When to Use Drafted Character Creation
Short-term games are great for drafted character creation, because the worst available outcome is that you have a character you don't absolutely love for a session or three. Not all of the sample cards are well-suited to that, of course. The GM should cut quests that you cannot possibly complete or drawbacks that cannot possibly come up and replace them with something more applicable. The great thing about short-term games is that adhering to the core rules structure of the game is less important than it might be - so replace those quests with unusual abilities that lie outside the class structure, and let the characters be all the more memorable.
Systems that don't have a lot of required attributes (races, classes, Paths, Bloodlines, whatever), such as WaRP or a mortals-only New World of Darkness, are great for drafted characters, because the issues of lacking a required attribute never emerge. The more wild and off-the-wall a starting character can be, the more interesting this process can get - again, WaRP is a top candidate. I don't know Amber Diceless or Lords of Gossamer and Shadow very well, but I am pretty sure that drafted character creation would be just about perfect for them. Spirit of the Century, Fate Core, and Fate Accelerated should be more or less workable; Dresden Files, rather less so, since each different type of character uses nearly unrelated rules.
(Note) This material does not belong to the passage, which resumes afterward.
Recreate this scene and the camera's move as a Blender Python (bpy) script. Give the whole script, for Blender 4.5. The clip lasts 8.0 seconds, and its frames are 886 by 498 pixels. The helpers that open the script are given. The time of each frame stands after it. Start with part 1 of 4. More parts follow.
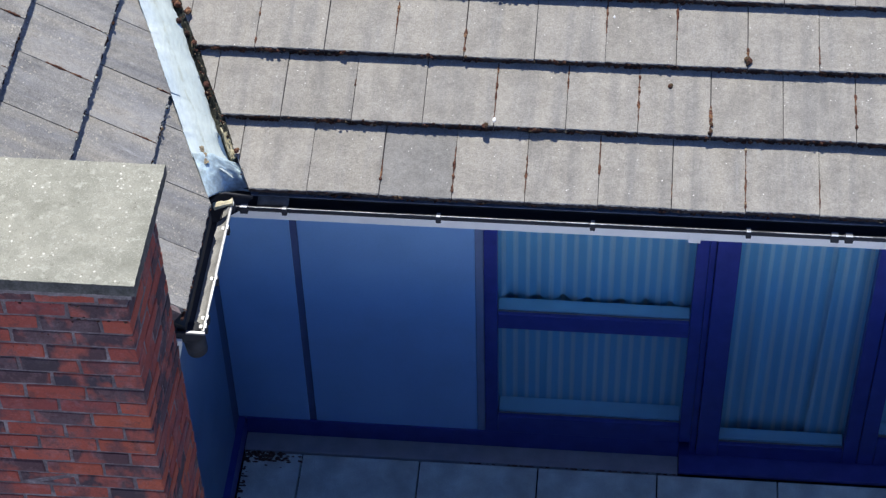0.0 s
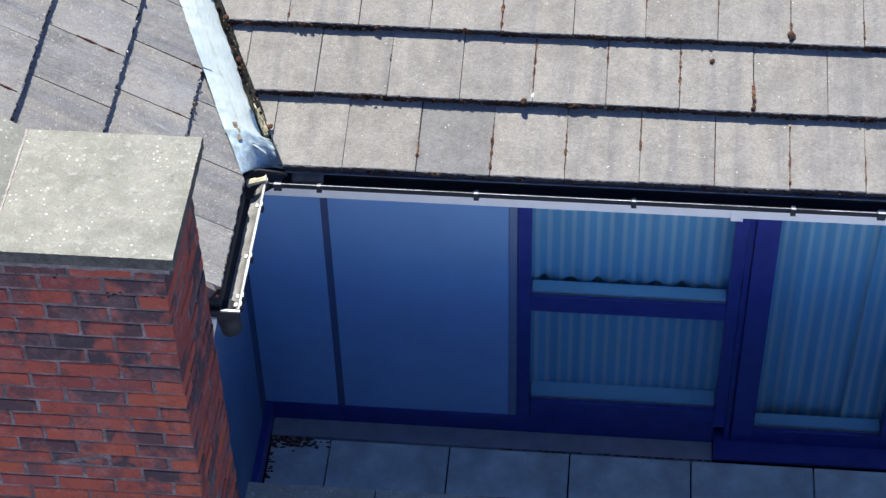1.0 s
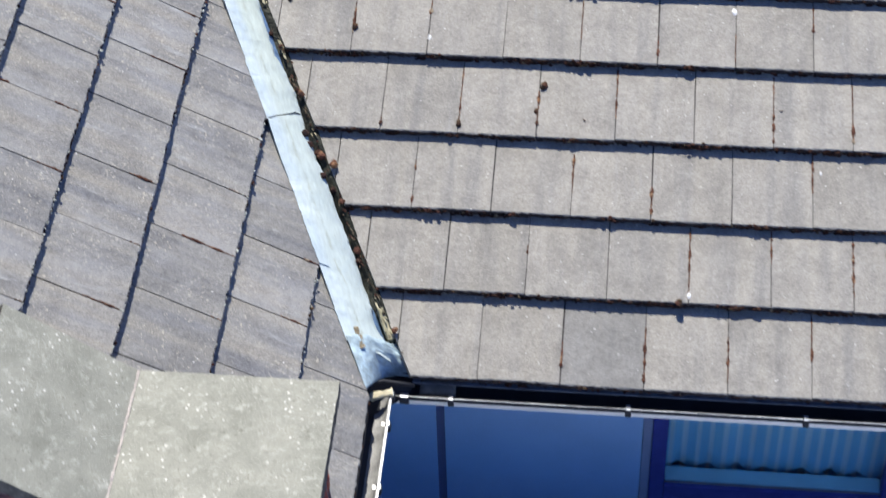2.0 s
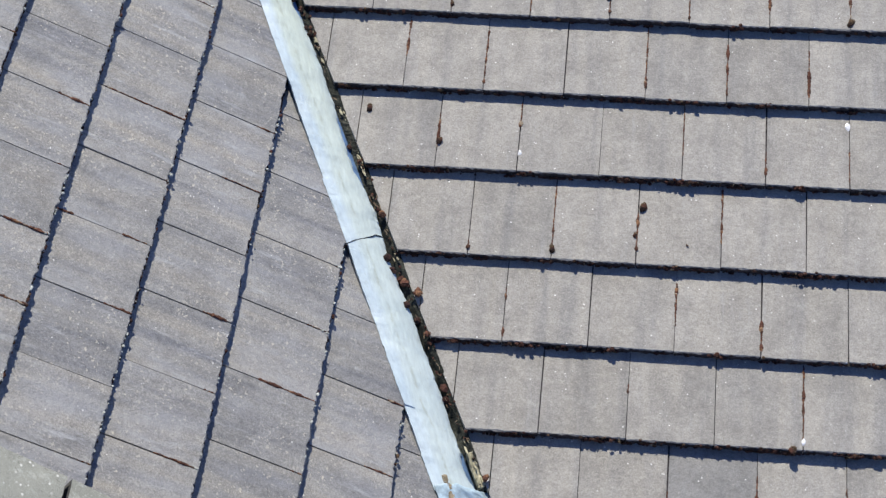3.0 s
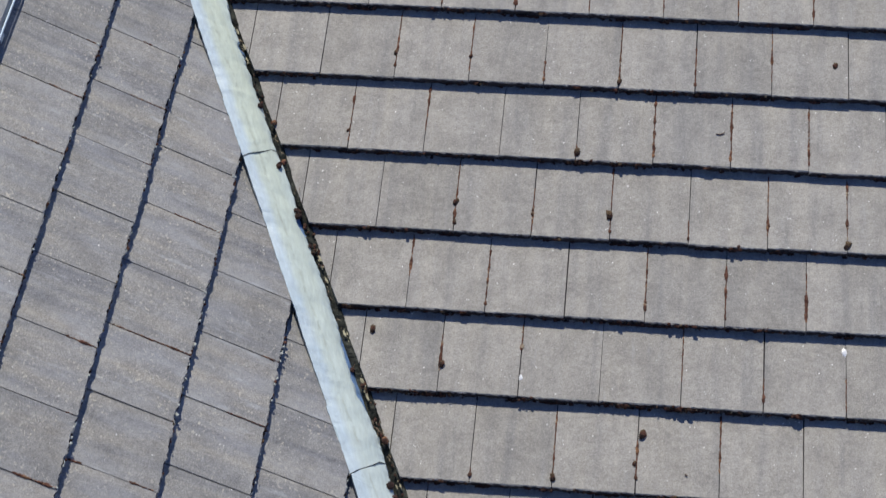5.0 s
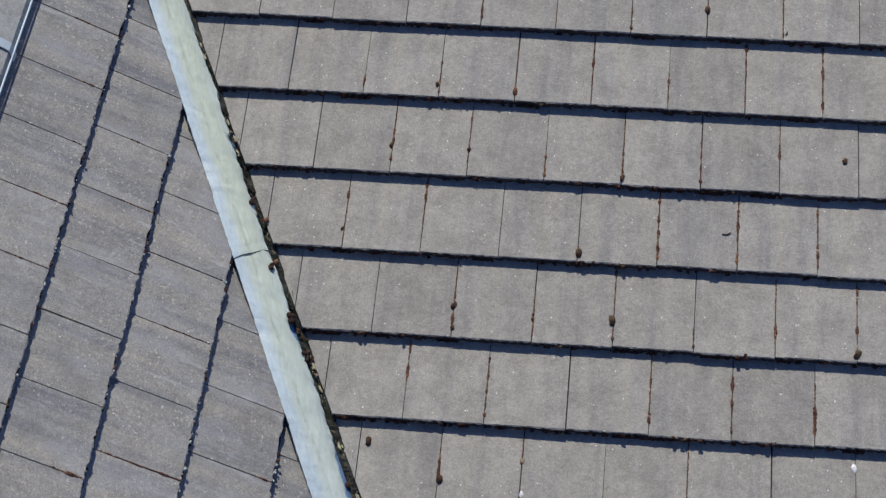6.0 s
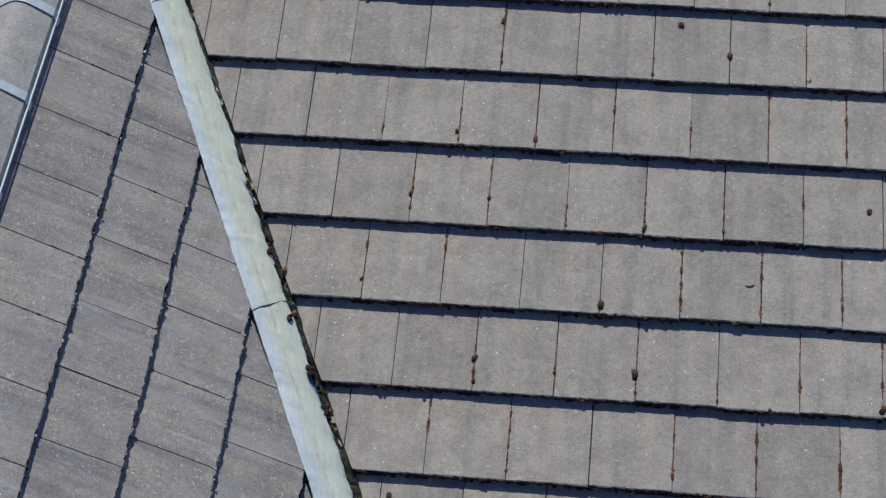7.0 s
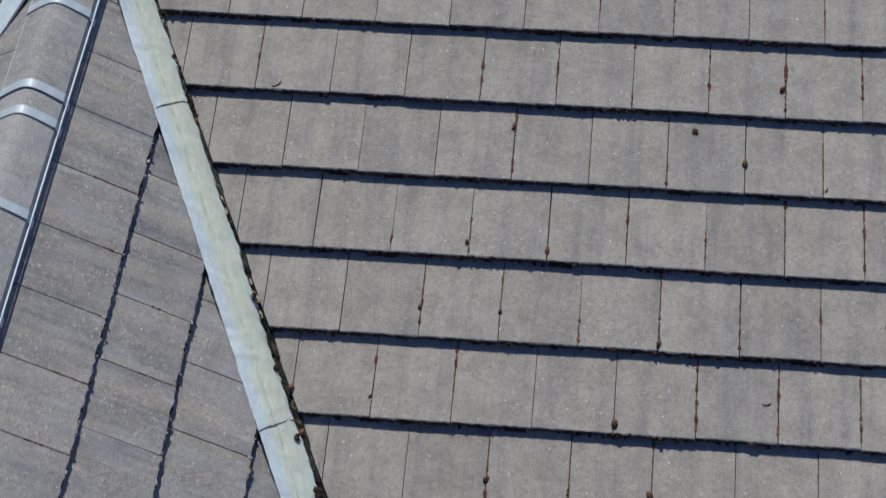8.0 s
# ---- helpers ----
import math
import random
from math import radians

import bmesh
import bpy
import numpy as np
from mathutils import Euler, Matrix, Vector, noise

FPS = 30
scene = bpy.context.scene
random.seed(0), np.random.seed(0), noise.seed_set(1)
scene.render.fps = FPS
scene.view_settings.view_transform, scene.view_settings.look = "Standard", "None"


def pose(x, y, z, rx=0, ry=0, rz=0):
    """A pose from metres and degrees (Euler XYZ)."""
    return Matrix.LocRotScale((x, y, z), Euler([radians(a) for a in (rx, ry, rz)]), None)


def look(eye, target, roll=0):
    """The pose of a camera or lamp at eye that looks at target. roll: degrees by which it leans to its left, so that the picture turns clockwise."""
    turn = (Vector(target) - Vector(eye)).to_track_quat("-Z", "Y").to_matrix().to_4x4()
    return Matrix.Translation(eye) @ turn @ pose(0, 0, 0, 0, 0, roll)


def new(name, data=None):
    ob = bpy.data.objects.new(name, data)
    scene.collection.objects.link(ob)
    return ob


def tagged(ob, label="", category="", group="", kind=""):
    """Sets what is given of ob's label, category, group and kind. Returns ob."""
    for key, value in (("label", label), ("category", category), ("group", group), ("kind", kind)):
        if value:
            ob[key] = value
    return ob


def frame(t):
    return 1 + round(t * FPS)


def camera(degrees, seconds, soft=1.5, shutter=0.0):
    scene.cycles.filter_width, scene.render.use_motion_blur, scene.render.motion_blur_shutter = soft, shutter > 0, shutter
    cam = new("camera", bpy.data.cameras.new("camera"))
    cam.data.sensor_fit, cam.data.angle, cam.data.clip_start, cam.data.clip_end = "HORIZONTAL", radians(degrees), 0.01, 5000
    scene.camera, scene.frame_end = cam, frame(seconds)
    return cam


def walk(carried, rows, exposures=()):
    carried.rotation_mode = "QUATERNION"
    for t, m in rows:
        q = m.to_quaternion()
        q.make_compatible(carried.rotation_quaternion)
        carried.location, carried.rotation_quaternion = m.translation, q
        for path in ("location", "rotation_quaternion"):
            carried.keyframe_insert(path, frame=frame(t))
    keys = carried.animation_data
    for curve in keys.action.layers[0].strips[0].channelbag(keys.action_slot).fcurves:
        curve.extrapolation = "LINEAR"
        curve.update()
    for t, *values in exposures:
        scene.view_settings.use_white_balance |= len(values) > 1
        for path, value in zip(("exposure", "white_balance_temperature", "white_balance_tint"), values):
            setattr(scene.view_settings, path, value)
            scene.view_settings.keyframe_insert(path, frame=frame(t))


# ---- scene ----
# A concrete-tiled gable wing that meets a lower-pitched main roof in a valley, with a recessed balcony under the main eaves.
# x runs along the main eaves, y up the main slope, z = 0 at the main eaves' tile nose.
cam = camera(24.18, 8.0, soft=1.35, shutter=0.25)
ROWS = [
    (0.0, 1.2337, -5.9559, 6.0270, 43.372, 1.255, 5.137),
    (0.5, 1.1770, -5.9605, 5.9284, 43.348, 1.209, 5.159),
    (1.0, 1.0804, -5.9204, 5.8500, 43.363, 1.262, 5.208),
    (1.5, 0.8153, -5.4967, 5.8038, 43.329, 1.294, 5.285),
    (2.0, 0.4544, -4.7503, 5.7671, 43.185, 1.314, 5.342),
    (2.2, 0.3554, -4.5295, 5.7457, 43.187, 1.382, 5.416),
    (3.3, 0.1242, -4.0064, 5.6948, 43.221, 1.682, 6.098),
    (3.5, 0.1291, -3.9931, 5.7075, 43.230, 1.741, 6.068),
    (4.0, 0.0954, -3.8017, 5.8499, 43.375, 1.742, 6.047),
    (4.5, 0.0774, -3.6931, 6.0967, 43.514, 1.690, 6.011),
    (5.0, 0.1022, -3.5510, 6.3166, 43.504, 1.598, 6.037),
    (5.2, 0.1073, -3.4322, 6.3611, 43.505, 1.609, 5.998),
    (6.3, -0.0290, -2.7877, 6.6240, 41.345, 1.362, 5.790),
    (6.5, -0.0567, -2.7338, 6.6386, 41.363, 1.283, 5.846),
    (7.0, -0.1198, -2.6946, 6.6685, 41.378, 1.156, 5.720),
    (7.5, -0.1674, -2.6025, 6.7614, 41.349, 1.073, 5.674),
    (8.0, -0.2247, -2.2697, 6.8391, 41.359, 1.024, 5.564),
]
KELVIN, TINT = 5950, 26
EXPO = [(t, e, KELVIN, TINT) for t, e in ((0.0, 0.40), (0.5, 0.51), (1.0, 0.60), (1.5, 0.62), (2.0, 0.49), (3.3, 0.27), (4.0, 0.15), (5.0, 0.01), (6.4, -0.27), (8.0, -0.33))]
walk(cam, [(t, pose(x, y, z, a, b, c)) for t, x, y, z, a, b, c in ROWS], EXPO)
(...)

SIFRP would either be great or unbearable, depending on how often a character got stuck with Fighting 5d and Athletics 1d, or the like; all in all I expect it would be a mess.
Anyway, I make no claims whatsoever that this drafted character creation would be balanced, or equally fun for everyone. But then, rolling for ability scores hasn't delivered that either, so I don't feel too bad about that.
Edited to Add: Systems Sans Setting has expanded upon this idea in some pretty excellent ways. His version is for Pathfinder, but would apply to many other iterations of D&D with minimal modification.